Your job as a distressed property operator isn't to chase the boom; it's to provide solutions. When the market is stable, your ability to offer a fair, fast, and discreet solution to a homeowner in distress becomes even more valuable. You’re not competing with a frenzy of buyers over every listing. You're operating in a space where the homeowner needs a specific type of help, and you're positioned to provide it without sounding desperate, pushy, or like you just discovered YouTube.
Consider the Charlie 6 – our framework for qualifying a deal in minutes. In a stable market, the inputs for the Charlie 6 become more reliable. Your BPO (Broker Price Opinion) or CMA (Comparative Market Analysis) will be more accurate, your repair estimates will hold truer, and your holding costs will be more predictable. This allows you to make precise, confident offers that benefit both you and the homeowner. You're not guessing; you're operating with data and a proven system.
"The smart money isn't just looking at the aggregate market; they're drilling down to specific submarkets and individual situations," says Michael Chen, a veteran investor with a portfolio across multiple states. "A stable market provides a clearer canvas to paint your profit picture, provided you know where to look and how to approach the homeowner."

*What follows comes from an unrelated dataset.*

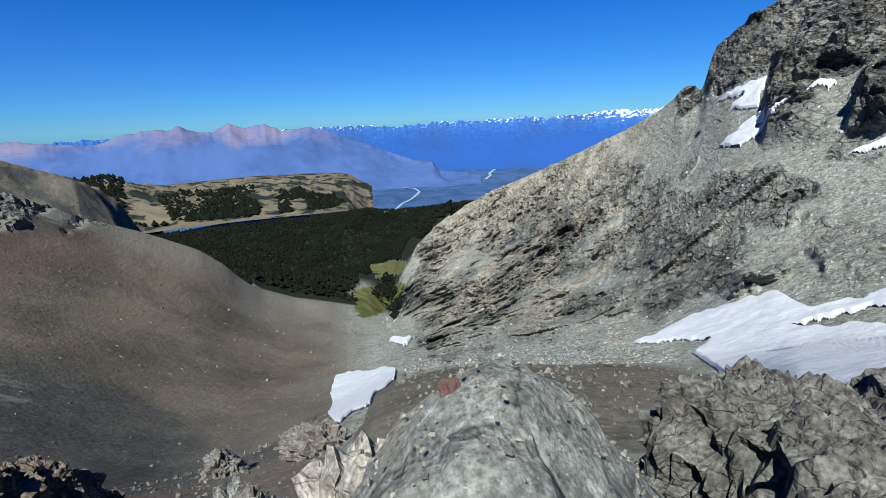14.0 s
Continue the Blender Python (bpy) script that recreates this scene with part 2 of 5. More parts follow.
FACE += [
    (1.0, [(45.6, 1.1), (44.7, 3.4), (43.4, 3), (42.9, 0.5), (44.8, -1.3), (45.8, -0.7)]),
    (1.0, [(30.5, 1.5), (29.3, 3.3), (26.5, 2.6), (25.5, -1.2), (28.0, -3.3), (30.8, -2.8), (31.2, -0.3)]),
    (0.5, [(26.6, 10.0), (23.1, 8.9), (20.2, 7.0), (22.2, 4.5), (25.8, 3.9), (28.0, 5.7)]),
    (0.7, [(13.2, 28), (9.5, 28), (8.6, 20.5), (11, 20), (13, 20.3)]),
    (0.45, [(-6, 9), (-9, 16.5), (-18, 13.5), (-20, 9), (-30, 6), (-36, 4.5), (-36, 1), (-20, 2), (-9, 6)]),
    (0.7, [(40.5, -6.5), (35, -5.8), (32, -8), (34, -11), (39, -11), (42, -9)]),
]
# lesser ones: bearing, height angle, half width, half height, amount
CRAGS = [(46, -16, 9, 5, 0.8), (56, -14, 8, 6, 0.9), (66, -18, 9, 7, 1), (72, -20, 5, 5, 1), (60, -23, 8, 3, 0.7), (70, -25, 5, 2.5, 0.8), (42, -11, 5, 3, 0.6), (52, -10, 7, 6, 0.8), (61, -14, 9, 7, 0.9), (54, -19, 10, 5, 0.9), (118.5, -6.2, 3.6, 2.0, 1), (114, -4.4, 2.2, 1.4, 1), (111, -6.2, 2.2, 1.4, 1), (121, -3.4, 2.5, 1.0, 0.7), (107.5, -8.4, 2.0, 1.0, 0.8), (28, -13, 6, 3, 0.4), (21, -8, 3, 2, 0.4)]


def crag_mask(az, el):
    m = np.zeros_like(az)
    wa_, we_ = fbm(az / 2.5, el / 2.5, 0 * az, 4, 51), fbm(az / 2.5, el / 2.5, 9 + 0 * az, 4, 52)
    bz, bl = az + 1.5 * wa_, el + 1.2 * we_
    for k, poly in FACE:
        hit = sum(inside(poly, bz + da, bl + de) * 0.2 for da, de in ((0, 0), (0.35, 0), (-0.35, 0), (0, 0.3), (0, -0.3)))
        m = np.maximum(m, k * hit)
    az, el = az + 3.2 * wa_, el + 2.4 * we_
    for a, e, wa, we, k in CRAGS:
        d = ((az - a) / wa) ** 2 + ((el - e) / we) ** 2
        m = np.maximum(m, k * (1 - smooth(0.5, 1.25, d)))
    return m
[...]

This isn't about hoping for a crash; it's about understanding that distress is a constant, regardless of market conditions. Your focus should always be on identifying that distress, approaching it with empathy and professionalism, and then applying a structured process to create a win-win resolution. A stable market simply makes that process more efficient and the outcomes more predictable for the operator who is paying attention.